── Input material

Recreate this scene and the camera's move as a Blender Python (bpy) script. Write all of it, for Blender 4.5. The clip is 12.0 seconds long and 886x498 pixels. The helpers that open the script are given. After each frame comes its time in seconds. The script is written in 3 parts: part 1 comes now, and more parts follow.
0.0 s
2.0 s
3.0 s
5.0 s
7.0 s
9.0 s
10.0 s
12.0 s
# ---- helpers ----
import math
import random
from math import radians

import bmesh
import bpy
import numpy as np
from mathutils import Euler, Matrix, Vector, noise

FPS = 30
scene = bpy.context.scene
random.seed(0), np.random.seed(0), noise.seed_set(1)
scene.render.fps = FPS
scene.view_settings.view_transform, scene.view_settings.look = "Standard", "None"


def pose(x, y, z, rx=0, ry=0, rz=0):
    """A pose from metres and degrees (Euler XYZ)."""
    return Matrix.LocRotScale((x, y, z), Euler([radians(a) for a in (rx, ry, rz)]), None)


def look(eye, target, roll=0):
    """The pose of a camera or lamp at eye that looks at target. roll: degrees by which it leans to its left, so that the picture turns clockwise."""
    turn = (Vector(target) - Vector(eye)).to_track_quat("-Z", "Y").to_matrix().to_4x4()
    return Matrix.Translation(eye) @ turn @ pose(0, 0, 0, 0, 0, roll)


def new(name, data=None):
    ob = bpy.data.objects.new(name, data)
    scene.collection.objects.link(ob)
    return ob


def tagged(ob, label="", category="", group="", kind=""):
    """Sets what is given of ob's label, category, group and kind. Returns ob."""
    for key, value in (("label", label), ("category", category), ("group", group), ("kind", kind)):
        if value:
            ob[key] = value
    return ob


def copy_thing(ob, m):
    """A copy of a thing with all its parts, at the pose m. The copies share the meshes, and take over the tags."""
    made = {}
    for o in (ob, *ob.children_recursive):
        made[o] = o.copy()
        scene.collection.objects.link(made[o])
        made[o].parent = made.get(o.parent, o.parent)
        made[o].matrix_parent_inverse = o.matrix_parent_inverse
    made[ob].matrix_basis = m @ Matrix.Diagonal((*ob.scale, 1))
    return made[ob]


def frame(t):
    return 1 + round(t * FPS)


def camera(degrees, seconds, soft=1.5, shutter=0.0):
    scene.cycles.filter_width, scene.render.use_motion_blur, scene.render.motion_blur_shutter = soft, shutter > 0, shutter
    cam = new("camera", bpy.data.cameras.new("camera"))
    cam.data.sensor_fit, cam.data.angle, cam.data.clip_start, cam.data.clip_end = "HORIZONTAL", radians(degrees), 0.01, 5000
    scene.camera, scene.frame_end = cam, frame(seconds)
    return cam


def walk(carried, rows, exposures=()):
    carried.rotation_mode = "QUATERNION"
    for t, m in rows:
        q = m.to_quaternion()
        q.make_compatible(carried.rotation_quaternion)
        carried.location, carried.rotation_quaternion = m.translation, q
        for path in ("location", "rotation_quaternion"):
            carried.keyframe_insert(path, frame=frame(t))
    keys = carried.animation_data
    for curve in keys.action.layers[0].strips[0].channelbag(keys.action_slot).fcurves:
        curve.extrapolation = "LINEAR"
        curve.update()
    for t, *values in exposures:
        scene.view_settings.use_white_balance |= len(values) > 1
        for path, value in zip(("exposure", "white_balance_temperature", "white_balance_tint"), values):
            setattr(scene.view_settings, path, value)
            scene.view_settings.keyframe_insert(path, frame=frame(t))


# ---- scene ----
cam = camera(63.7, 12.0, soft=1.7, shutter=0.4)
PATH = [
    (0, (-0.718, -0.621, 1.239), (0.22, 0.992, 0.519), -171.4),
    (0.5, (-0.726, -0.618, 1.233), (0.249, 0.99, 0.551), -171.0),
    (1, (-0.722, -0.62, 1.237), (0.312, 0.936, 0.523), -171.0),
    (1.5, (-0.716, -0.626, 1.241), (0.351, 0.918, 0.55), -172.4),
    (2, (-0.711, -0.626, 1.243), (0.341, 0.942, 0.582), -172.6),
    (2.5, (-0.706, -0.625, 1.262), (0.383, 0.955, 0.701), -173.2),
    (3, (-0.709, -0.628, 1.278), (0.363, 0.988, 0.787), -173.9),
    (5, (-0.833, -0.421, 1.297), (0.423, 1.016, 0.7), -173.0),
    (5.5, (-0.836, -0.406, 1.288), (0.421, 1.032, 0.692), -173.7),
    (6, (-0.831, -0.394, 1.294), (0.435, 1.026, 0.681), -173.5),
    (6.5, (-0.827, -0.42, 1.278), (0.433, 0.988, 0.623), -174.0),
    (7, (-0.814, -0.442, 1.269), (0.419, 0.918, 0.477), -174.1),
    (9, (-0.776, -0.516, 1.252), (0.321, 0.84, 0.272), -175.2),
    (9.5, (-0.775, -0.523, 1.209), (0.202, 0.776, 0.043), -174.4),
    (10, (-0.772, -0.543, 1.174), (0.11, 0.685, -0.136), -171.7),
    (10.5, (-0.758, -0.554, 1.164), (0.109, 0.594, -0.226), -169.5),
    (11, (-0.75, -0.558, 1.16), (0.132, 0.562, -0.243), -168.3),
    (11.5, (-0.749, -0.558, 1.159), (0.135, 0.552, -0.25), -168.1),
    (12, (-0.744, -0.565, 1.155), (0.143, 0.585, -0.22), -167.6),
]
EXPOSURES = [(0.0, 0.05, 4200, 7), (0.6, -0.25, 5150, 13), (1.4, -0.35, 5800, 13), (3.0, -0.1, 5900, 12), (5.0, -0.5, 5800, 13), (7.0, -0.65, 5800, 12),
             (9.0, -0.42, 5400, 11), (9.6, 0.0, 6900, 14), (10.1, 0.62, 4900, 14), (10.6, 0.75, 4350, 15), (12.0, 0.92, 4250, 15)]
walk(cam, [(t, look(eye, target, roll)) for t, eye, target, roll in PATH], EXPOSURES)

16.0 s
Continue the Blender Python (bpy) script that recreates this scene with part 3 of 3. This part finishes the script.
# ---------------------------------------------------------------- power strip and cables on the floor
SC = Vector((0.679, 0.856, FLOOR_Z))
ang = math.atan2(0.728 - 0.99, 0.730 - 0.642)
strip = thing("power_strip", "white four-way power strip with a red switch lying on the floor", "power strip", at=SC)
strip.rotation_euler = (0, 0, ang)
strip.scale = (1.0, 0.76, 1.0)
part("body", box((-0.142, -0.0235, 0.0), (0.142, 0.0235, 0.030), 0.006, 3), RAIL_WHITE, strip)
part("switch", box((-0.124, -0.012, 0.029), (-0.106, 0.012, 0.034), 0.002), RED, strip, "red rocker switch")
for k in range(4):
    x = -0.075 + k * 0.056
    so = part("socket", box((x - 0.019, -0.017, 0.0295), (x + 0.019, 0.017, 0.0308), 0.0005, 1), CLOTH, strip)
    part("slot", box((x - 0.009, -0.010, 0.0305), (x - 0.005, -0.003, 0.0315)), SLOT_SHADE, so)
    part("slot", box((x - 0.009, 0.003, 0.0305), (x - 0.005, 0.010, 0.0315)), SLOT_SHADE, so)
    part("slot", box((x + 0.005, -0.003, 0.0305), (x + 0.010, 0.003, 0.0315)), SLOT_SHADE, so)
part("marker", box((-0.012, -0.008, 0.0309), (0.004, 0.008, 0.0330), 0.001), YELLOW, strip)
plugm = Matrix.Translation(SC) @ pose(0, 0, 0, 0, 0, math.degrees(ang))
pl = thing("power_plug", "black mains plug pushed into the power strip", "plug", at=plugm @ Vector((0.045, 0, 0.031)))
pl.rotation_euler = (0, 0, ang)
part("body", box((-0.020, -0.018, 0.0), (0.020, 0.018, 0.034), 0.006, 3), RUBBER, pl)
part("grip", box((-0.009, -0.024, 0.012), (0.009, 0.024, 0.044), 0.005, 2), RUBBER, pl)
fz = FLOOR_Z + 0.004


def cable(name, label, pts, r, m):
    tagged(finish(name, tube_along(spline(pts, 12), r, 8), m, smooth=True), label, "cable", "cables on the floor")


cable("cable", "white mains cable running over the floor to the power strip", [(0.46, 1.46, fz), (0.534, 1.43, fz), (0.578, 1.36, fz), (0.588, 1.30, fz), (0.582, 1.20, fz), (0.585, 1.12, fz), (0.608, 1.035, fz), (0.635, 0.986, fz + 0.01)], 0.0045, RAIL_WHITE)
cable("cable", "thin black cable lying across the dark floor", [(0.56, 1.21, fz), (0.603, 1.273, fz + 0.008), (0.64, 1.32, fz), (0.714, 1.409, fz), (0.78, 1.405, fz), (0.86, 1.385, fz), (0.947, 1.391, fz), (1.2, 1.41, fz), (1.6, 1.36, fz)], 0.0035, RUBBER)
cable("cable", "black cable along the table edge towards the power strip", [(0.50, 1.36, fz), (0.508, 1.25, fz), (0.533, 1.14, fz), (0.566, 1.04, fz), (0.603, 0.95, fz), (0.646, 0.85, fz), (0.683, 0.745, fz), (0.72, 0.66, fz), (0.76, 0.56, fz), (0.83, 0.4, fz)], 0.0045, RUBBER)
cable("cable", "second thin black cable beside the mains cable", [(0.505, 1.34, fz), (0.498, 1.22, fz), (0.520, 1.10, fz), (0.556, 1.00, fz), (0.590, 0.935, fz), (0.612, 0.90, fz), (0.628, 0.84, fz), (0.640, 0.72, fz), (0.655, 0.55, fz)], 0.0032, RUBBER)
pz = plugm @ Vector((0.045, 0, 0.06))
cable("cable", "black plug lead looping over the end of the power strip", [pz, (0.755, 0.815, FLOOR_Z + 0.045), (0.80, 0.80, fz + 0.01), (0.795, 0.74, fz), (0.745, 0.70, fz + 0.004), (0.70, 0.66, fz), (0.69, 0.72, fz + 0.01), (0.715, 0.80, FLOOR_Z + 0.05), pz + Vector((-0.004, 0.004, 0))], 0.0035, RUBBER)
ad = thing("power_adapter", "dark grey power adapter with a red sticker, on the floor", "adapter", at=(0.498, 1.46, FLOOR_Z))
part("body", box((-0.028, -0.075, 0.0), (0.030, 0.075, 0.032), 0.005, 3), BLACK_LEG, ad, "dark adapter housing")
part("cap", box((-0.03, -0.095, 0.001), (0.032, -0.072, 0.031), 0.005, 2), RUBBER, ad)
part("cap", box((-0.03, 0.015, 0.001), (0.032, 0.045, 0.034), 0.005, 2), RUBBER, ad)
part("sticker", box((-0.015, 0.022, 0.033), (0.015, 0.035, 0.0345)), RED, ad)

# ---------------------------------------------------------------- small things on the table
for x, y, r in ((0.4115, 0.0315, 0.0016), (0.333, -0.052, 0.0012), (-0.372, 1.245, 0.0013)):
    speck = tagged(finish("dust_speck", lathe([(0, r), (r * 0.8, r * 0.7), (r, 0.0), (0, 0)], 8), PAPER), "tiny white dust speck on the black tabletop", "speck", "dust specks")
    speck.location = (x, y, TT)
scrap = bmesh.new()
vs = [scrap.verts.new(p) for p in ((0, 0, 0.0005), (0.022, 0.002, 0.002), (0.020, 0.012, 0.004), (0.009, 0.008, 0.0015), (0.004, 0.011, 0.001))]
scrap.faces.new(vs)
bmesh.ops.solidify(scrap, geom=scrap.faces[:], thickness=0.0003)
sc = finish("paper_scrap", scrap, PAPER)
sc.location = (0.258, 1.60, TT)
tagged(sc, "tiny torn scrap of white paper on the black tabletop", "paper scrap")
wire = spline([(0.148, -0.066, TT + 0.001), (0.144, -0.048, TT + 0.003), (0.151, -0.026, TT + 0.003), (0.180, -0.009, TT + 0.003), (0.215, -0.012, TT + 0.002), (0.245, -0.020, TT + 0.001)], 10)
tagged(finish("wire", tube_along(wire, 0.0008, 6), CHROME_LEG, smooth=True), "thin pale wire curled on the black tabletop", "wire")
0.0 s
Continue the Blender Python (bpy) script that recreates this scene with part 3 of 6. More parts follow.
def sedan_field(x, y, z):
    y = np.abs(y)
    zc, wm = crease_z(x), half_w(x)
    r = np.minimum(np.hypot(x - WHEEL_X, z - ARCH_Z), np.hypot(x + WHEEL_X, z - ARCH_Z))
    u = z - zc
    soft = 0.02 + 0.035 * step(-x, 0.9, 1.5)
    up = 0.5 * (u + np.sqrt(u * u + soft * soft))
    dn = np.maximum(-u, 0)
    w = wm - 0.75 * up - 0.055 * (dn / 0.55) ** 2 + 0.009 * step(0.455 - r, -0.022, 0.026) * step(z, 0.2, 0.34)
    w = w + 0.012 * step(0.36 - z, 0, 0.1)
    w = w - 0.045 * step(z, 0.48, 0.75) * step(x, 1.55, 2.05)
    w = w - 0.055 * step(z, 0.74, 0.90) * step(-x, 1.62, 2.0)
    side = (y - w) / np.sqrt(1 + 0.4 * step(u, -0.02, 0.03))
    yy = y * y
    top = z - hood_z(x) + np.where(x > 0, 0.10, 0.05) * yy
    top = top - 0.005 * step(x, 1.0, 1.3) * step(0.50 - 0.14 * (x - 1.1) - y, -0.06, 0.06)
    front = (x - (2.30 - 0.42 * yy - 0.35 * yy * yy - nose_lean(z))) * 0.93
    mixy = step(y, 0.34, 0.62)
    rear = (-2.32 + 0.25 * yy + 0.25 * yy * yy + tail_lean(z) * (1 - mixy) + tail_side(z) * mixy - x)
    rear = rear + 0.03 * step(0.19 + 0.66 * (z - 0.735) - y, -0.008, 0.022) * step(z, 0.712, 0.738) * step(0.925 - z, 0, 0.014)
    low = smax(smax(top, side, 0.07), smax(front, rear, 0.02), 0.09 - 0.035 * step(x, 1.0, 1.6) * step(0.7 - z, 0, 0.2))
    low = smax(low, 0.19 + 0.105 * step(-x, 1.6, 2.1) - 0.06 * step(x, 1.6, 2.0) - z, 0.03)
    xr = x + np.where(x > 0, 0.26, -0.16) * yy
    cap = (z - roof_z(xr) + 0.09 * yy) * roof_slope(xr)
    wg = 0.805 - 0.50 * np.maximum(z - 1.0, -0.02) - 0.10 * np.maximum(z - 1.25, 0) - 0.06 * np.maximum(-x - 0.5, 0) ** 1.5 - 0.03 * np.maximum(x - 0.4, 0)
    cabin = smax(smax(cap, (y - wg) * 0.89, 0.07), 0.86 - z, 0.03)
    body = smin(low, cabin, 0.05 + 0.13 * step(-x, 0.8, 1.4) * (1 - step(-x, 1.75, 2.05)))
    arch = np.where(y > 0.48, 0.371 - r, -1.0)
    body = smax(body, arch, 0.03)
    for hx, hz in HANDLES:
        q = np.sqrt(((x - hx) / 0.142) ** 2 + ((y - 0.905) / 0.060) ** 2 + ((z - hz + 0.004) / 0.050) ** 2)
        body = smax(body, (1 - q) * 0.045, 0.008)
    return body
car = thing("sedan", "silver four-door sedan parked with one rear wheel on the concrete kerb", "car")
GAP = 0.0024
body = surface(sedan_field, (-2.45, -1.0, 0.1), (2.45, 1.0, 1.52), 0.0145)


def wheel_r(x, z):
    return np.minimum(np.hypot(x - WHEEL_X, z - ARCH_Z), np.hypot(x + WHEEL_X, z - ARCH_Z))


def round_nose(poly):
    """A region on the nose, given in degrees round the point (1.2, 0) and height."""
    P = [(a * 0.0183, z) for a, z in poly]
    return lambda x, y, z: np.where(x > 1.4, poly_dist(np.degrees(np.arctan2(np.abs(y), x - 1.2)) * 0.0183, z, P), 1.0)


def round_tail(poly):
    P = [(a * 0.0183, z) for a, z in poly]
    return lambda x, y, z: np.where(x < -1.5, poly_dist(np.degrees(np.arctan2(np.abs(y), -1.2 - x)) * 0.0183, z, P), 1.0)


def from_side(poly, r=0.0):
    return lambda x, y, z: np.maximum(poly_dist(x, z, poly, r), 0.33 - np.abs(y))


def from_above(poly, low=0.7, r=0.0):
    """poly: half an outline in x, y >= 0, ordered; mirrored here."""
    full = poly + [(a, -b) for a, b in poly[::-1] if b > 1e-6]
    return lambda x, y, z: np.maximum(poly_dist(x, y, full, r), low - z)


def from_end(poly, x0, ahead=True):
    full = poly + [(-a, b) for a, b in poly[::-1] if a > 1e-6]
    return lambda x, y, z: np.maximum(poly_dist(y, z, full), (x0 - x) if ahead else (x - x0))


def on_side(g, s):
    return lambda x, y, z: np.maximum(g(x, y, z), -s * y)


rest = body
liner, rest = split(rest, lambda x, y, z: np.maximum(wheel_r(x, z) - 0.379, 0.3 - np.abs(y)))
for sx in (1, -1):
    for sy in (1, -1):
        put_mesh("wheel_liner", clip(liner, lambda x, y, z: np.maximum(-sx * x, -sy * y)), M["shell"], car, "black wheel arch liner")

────

**Task details**
Nothing but the lines from the line that contains "scene.camera, scene.frame_end = cam, frame(seconds)" through the line that contains "q.make_compatible(carried.rotation_quaternion)" should be given again, each exactly as it stands, both ends included.

**Result of the task**
    scene.camera, scene.frame_end = cam, frame(seconds)
    return cam


def walk(carried, rows, exposures=()):
    carried.rotation_mode = "QUATERNION"
    for t, m in rows:
        q = m.to_quaternion()
        q.make_compatible(carried.rotation_quaternion)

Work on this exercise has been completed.